Aims
Rationale for the Study
A core element in agent-based social simulation research is the analysis of emergent processes or phenomena. Identifying and understanding such processes supports the identification of both opportunities and dangers. Participatory agent-based social simulation enhances this identification by involving stakeholders in the design and evaluation of the simulation systems. While substantial work in social simulation is highly formal, participatory approaches are concerned entirely with the representation of observed actors, social processes and institutions.
The close connection between observation and modelling is an advantage over other modelling approaches such as economic modelling or system dynamics which rely on unrealistic assumptions, such as perfect or limited information. The issues of concern to the social simulation research community entail behaviour of actors and software agents in conditions where the amount of information far exceeds the information processing capacities of the actors or agents.
The compositional methodology used here entails the software representation of agents at different grains of analysis. The purpose of a coarse grain analysis is to reduce the number of entities being considered so that "manageable" numbers of relationships can be represented. Nonetheless, understanding reality at a coarse grain requires a corresponding analysis of behaviour at a finer grain with more detailed specifications of the components of the coarse grained models. Finding consistent models at different grains will facilitate the explication of emergent macro outcomes from micro behaviour and how these macro outcomes themselves constrain the micro behaviour. Modelling emergence is a common feature of ABSS research while the relationship between individuals and social structures has been well explored by sociologists both formally (Conte, Castelfranchi) and qualitatively (Giddens, Bell, Law).
Ensuring the model is a good representation of the real phenomena is the point of validation. It implies a homomorphic mapping from the data-extracted relations to the model characteristics. Compositional methodology demonstrate at this point that it also allows intermediate validation and helps keeping a closeness between observations and modelling of the underlying phenomena.
The model elaboration is describing in a formal way the phenomena we observe. Nevertheless, it is not reasonable to think that any perfect representation can exist in studies of social phenomena. This awareness leads to the implementation of random factors in order to represent hidden "side effects" or links. The means of implementing such side effects will be developed following Moss (1999). The validation process will involve stakeholder participation to identify politically sensitive issues as well as to assess the descriptive accuracy of the process representations.
This combination of stakeholder participation, ABSS and the compositional methodology has no precedent. Consequently, a key feature of the research will be to develop and test the new research design within the overall framework of the EU-funded FIRMA project.
Research Design
The purpose of this project is to contribute to the development of a novel research design. So far, in developing policy relevant models, the description of the underlying relevant system, whether verbal or formal, was incorrect and incomplete. It is necessary, in order to use it as a tool, to have the possibility to query a model and understand in detail the emergence of results.

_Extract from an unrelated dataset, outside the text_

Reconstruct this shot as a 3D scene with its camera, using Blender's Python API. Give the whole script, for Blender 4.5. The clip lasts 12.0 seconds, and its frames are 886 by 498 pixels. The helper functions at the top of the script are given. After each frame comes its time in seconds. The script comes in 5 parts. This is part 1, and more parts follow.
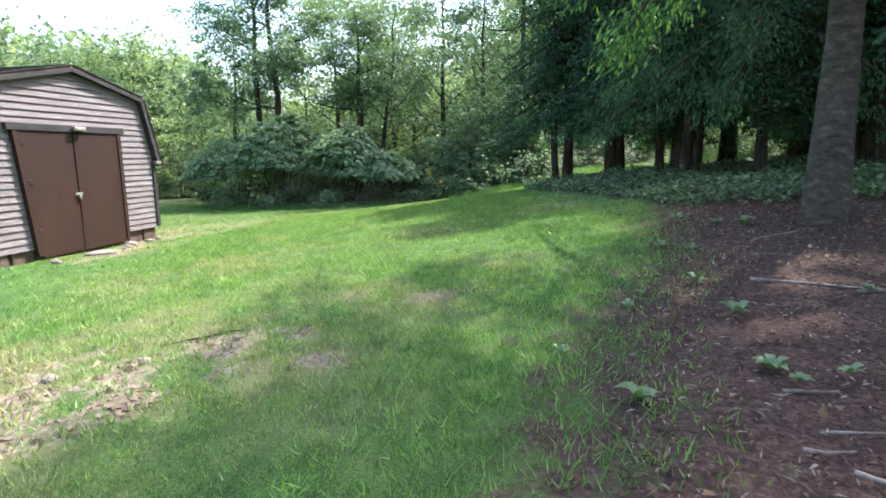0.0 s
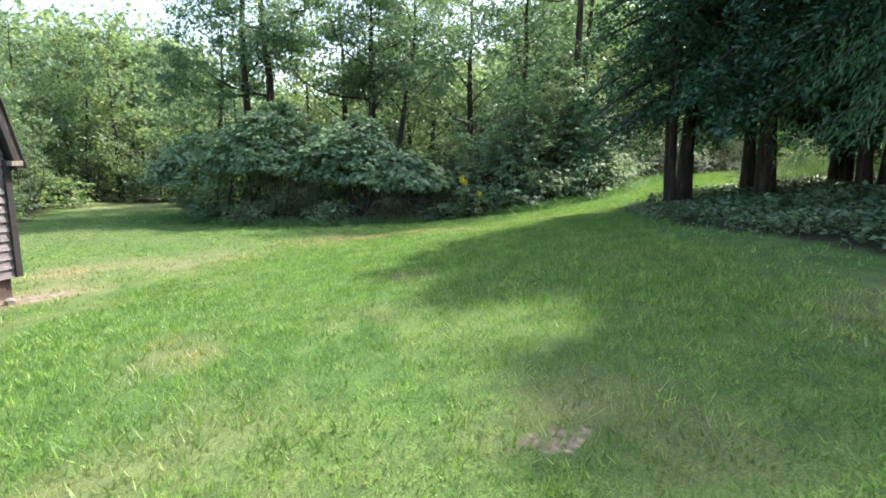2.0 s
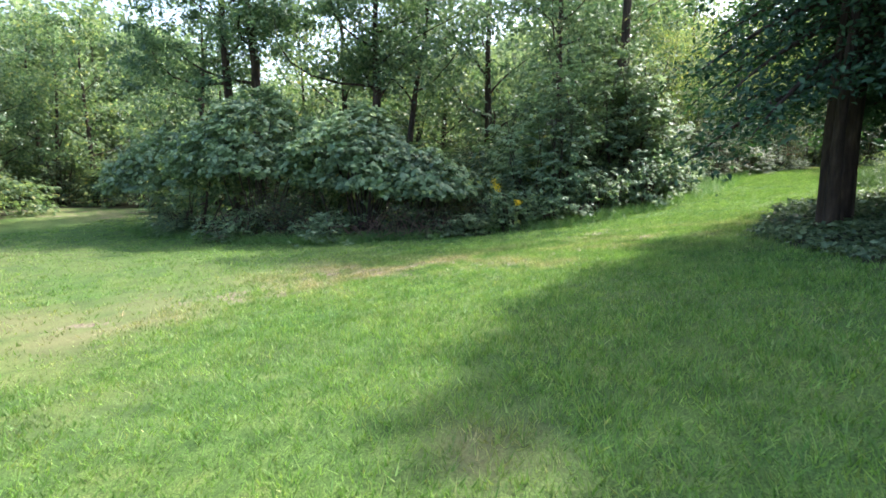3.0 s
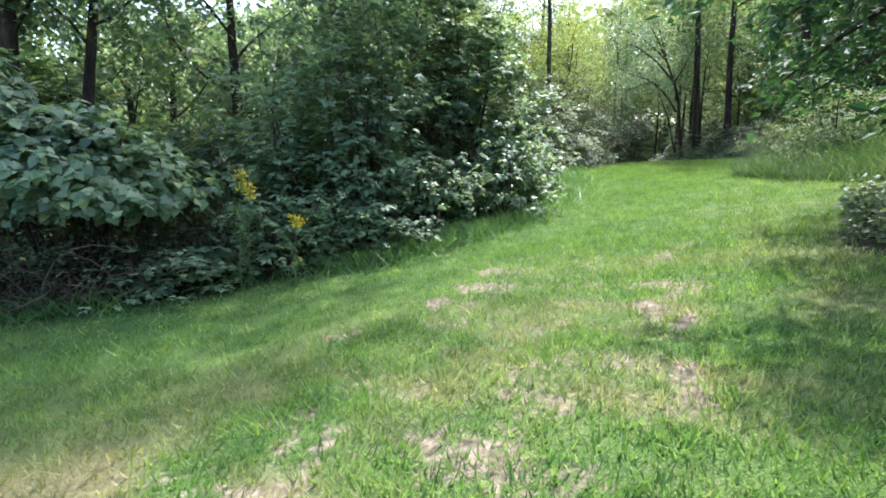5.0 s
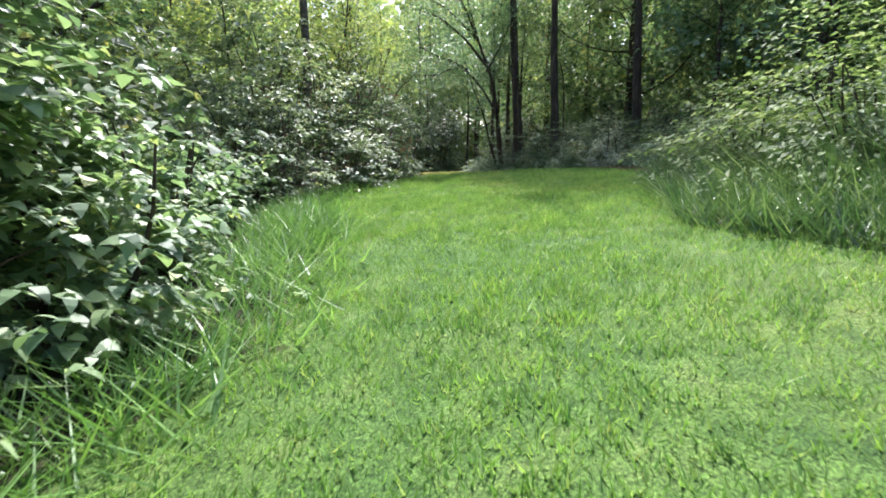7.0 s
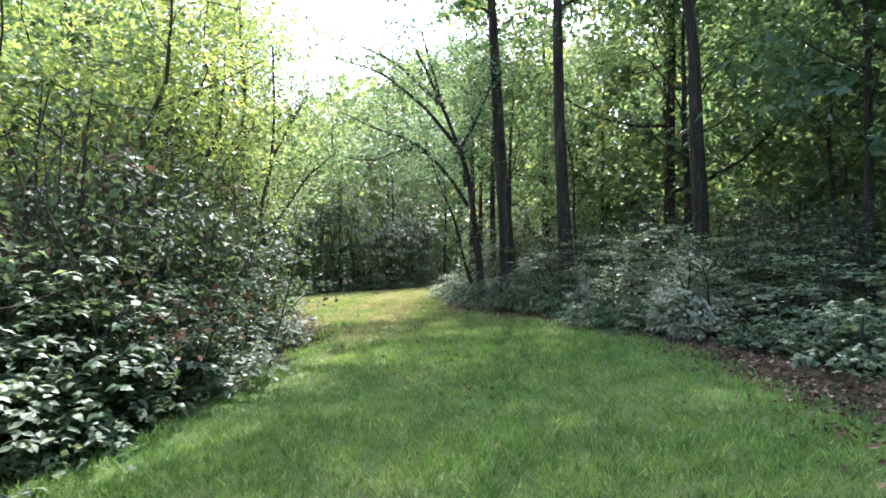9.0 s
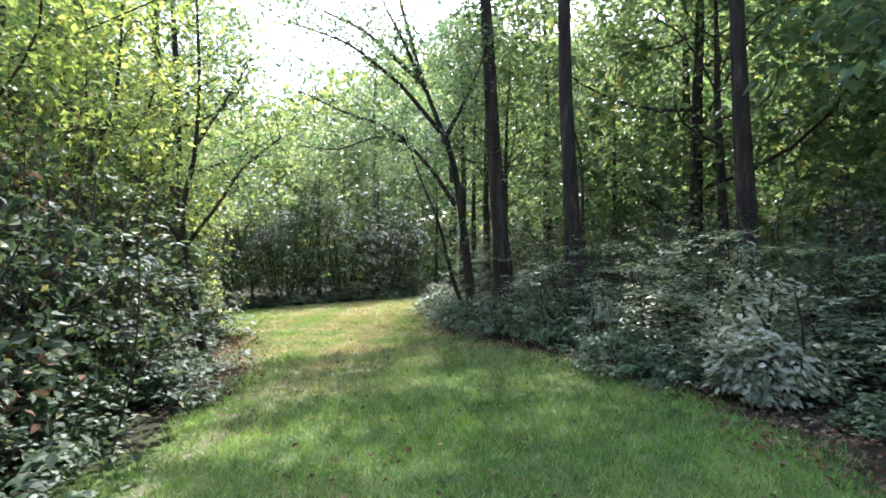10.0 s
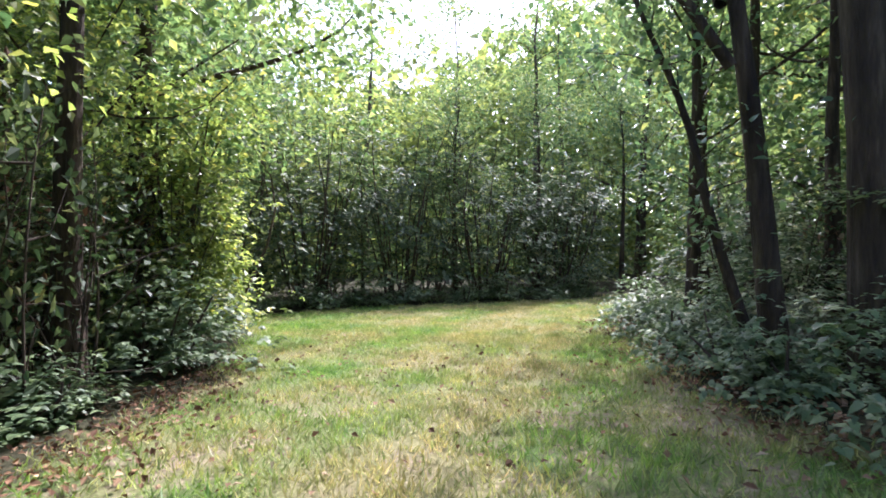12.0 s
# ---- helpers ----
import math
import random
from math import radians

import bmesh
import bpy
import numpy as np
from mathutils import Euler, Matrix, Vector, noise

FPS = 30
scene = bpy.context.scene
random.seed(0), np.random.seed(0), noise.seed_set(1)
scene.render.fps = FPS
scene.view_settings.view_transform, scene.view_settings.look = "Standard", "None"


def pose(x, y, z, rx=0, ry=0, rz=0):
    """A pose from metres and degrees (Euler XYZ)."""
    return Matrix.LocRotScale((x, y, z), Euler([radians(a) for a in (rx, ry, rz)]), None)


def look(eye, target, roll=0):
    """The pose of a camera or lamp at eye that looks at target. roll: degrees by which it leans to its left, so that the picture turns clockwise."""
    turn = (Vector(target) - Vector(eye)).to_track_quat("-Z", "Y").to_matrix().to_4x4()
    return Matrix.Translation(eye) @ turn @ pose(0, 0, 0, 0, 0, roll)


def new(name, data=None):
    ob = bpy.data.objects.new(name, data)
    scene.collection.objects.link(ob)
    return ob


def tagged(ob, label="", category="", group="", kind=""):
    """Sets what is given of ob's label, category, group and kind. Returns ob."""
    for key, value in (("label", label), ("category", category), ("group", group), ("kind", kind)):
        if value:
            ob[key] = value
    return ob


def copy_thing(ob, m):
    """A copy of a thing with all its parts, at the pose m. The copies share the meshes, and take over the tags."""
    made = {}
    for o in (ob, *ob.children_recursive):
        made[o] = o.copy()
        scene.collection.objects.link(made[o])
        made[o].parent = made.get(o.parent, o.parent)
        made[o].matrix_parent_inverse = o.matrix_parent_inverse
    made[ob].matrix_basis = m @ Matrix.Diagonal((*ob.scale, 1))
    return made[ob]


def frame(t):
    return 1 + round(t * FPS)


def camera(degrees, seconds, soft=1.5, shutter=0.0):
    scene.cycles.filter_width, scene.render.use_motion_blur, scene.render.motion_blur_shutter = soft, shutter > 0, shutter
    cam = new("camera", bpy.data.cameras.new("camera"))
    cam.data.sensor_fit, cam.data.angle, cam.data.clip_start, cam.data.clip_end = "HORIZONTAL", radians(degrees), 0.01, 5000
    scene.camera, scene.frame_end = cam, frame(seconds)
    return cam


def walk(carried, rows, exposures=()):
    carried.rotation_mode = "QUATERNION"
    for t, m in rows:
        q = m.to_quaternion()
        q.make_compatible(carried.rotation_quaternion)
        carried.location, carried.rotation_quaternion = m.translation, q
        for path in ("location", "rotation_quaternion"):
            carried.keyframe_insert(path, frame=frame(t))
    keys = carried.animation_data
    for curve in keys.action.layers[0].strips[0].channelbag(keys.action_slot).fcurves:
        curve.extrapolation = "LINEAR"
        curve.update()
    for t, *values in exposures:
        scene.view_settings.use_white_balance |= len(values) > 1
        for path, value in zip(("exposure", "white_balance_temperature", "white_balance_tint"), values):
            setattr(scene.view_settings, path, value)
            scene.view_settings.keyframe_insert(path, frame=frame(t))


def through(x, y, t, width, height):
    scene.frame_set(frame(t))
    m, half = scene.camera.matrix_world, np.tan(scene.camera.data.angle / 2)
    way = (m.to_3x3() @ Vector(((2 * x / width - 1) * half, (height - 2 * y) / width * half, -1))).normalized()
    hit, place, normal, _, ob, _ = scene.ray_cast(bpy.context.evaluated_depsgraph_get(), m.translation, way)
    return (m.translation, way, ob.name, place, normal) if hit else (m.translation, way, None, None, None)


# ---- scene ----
cam = camera(76.7, 12.0, soft=1.7, shutter=0.05)
PATH = [
    (0, (-0.084, 0.056, 1.113), (-0.044, 2.028, 0.78), -0.7),
    (0.5, (-0.089, 1.086, 1.127), (-0.056, 3.058, 0.796), -0.4),
    (1, (-0.322, 1.932, 1.137), (-0.291, 3.904, 0.805), -0.1),
    (1.5, (-0.531, 3.285, 1.148), (-0.504, 5.257, 0.817), 0.1),
    (2, (-0.773, 4.723, 1.133), (-0.752, 6.696, 0.805), 0.3),
    (2.5, (-1.049, 6.172, 1.11), (-1.042, 8.144, 0.775), 0.2),
    (2.7, (-1.144, 6.792, 1.136), (-1.136, 8.764, 0.799), 0.1),
    (4.3, (-1.264, 11.495, 1.056), (-1.083, 13.462, 0.743), 0.4),
    (4.5, (-1.141, 11.987, 1.015), (-0.773, 13.927, 0.699), 0.1),
    (5, (-0.559, 13.084, 0.794), (0.241, 14.888, 0.473), 0.2),
    (5.5, (0.282, 14.354, 0.698), (1.238, 16.08, 0.371), -0.2),
    (6, (1.482, 15.5, 0.667), (2.533, 17.173, 0.358), 0.1),
    (6.5, (2.491, 16.467, 0.773), (3.774, 17.971, 0.464), -0.2),
    (6.7, (2.948, 16.937, 0.814), (4.265, 18.411, 0.505), -0.3),
    (8.3, (6.919, 20.853, 1.389), (8.267, 22.299, 1.09), 0.2),
    (8.5, (7.358, 21.099, 1.436), (8.708, 22.544, 1.138), 0.2),
    (8.6, (7.562, 21.2, 1.468), (8.913, 22.646, 1.176), 0.0),
    (8.7, (7.766, 21.302, 1.5), (9.123, 22.754, 1.277), 0.0),
    (8.8, (7.971, 21.403, 1.532), (9.333, 22.862, 1.406), 0.0),
    (8.9, (8.175, 21.505, 1.564), (9.54, 22.966, 1.533), 0.0),
    (9, (8.379, 21.606, 1.596), (9.742, 23.069, 1.611), -0.3),
    (9.5, (8.964, 21.997, 1.654), (10.334, 23.454, 1.668), -0.2),
    (10, (9.84, 22.765, 1.725), (11.205, 24.227, 1.744), -0.4),
    (10.5, (10.878, 23.788, 1.776), (12.162, 25.321, 1.795), -0.3),
    (11, (11.728, 24.682, 1.6), (12.785, 26.38, 1.62), 0.1),
    (11.5, (12.241, 25.467, 1.434), (13.187, 27.228, 1.458), 0.4),
    (12, (12.979, 26.868, 1.338), (13.869, 28.659, 1.355), 0.3),
]
EXPOSURES = [(0.0, 2.04, 6100, 10), (1.0, 1.96, 6200, 11), (2.6, 1.92, 6250, 13), (4.3, 1.92, 5800, 15), (5.5, 1.88, 5900, 14), (6.0, 1.72, 5950, 12), (6.5, 1.92, 5950, 14), (6.7, 1.92, 5950, 14), (8.3, 2.12, 6250, 19), (9.0, 2.4, 5750, 22), (10.5, 2.26, 5800, 23), (12.0, 2.12, 5800, 24)]
walk(cam, [(t, look(eye, target, roll)) for t, eye, target, roll in PATH], EXPOSURES)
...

The agent based approach is used and implemented in SDML, and is incorporated in the core model of the FIRMA project, resulting in a modelling technology with required characteristics. (aim 1)
This agent representation will be designed based on models derived from genetic programming application and demographic data collection and treatment. Distinguishing types of agents and selecting the relevant ones should lead to this details understanding. (aim 2)

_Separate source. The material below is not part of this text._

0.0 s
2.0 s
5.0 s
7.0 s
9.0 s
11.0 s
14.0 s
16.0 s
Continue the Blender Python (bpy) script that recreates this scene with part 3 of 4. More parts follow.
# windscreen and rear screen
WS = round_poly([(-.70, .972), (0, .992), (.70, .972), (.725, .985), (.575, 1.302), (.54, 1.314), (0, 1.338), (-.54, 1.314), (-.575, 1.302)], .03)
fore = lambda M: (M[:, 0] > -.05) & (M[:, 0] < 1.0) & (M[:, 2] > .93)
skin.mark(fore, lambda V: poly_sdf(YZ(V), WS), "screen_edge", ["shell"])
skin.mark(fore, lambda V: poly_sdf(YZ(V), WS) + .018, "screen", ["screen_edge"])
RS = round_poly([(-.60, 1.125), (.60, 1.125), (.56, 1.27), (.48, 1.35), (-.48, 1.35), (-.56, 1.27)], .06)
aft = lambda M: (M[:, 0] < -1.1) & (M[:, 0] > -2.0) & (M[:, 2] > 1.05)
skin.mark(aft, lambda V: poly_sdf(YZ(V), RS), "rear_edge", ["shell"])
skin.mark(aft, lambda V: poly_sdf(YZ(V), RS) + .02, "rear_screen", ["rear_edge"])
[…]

The use of different grains is an efficient way to keep simplicity and faithfulness. A coarse grain can be specifically used for policy analysis, whereas finer grain will be more interesting for domain experts or stakeholders interventions. The latter is also the main source of information about behaviouring details, or even patterns emergence. (aim 3)
The CPM already developed genetic programming techniques with a previous project (Integrated Marketing Intelligent System). It is used to impute water demand model from numerical data. But relevant component specifications of water demand are necessary. The available numerical data in the present case includes aggregate water use for residential districts, temperature, humidity, wind speed and direction, all provided by Thames Water PLC. Several plausible models will result, and the selection will be guided by the domain experts and the stakeholders involved in the FIRMA project with respect to statistical and qualitative evidence. (aim 4)
The nature of the participatory agent-based analysis implies a close relationship with decision-makers. Consequently the comments and information exchanges between modellers and stakeholders are more likely to happen under the shape of interviews more than surveys, even if the novelty of this approach implies some uncertainties about it.
References
Bell E., 1999, The negotiation of a working role in organisational ethnography, Int. J. Social Research Methodology, vol. 2, No 1, pp. 17-37.
Castelfranchi C., 1997, Challenges for agent-based social simulation. The theory of social functions, SimSoc 1997, Cortona, Italy.
Conte R. and al., 1997, Lectures notes in economics and mathematical systems: simulating social phenomena, Springer-Verlag, Berlin.
Giddens A., 1984, The constitution of society, Cambridge, England, Polity Press.